**Source excerpt**
☆ ☆ ☆ ☆
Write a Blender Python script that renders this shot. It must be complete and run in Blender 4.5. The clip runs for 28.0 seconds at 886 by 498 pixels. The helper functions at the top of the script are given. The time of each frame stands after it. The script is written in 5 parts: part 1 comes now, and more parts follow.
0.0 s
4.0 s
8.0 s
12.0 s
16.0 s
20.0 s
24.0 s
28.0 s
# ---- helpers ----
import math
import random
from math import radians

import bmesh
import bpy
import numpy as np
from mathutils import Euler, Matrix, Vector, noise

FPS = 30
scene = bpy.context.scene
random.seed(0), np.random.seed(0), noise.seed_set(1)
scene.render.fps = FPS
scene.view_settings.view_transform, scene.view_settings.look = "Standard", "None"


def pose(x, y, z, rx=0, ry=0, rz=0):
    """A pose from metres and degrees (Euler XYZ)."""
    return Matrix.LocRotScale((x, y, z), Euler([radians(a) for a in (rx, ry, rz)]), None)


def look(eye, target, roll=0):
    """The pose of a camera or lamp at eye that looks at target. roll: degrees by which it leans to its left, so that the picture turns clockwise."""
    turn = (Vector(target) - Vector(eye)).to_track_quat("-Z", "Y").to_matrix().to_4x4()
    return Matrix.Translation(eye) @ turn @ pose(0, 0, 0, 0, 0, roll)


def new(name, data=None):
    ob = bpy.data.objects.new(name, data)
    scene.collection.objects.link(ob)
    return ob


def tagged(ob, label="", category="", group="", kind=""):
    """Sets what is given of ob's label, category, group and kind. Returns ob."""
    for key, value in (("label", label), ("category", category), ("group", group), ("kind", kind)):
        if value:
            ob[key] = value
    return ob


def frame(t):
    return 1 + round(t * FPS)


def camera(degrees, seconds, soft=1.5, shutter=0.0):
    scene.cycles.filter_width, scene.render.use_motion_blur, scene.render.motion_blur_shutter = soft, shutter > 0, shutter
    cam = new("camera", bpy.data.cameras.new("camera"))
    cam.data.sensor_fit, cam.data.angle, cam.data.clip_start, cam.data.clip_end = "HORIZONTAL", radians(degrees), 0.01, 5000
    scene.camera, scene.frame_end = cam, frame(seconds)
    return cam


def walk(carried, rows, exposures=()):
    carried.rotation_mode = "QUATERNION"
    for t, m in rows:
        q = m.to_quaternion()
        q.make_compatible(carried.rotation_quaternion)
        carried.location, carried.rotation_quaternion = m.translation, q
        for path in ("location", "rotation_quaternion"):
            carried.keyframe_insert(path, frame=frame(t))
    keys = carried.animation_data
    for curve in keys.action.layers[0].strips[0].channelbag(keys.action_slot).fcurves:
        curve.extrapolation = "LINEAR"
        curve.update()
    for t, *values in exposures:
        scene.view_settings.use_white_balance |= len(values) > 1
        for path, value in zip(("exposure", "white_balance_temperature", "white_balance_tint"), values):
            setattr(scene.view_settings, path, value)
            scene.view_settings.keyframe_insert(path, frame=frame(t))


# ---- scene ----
☆ ☆ ☆ ☆
**What is needed**
How many of the lines above include the string "degrees"? Reply with the number by itself.

**The answer**
4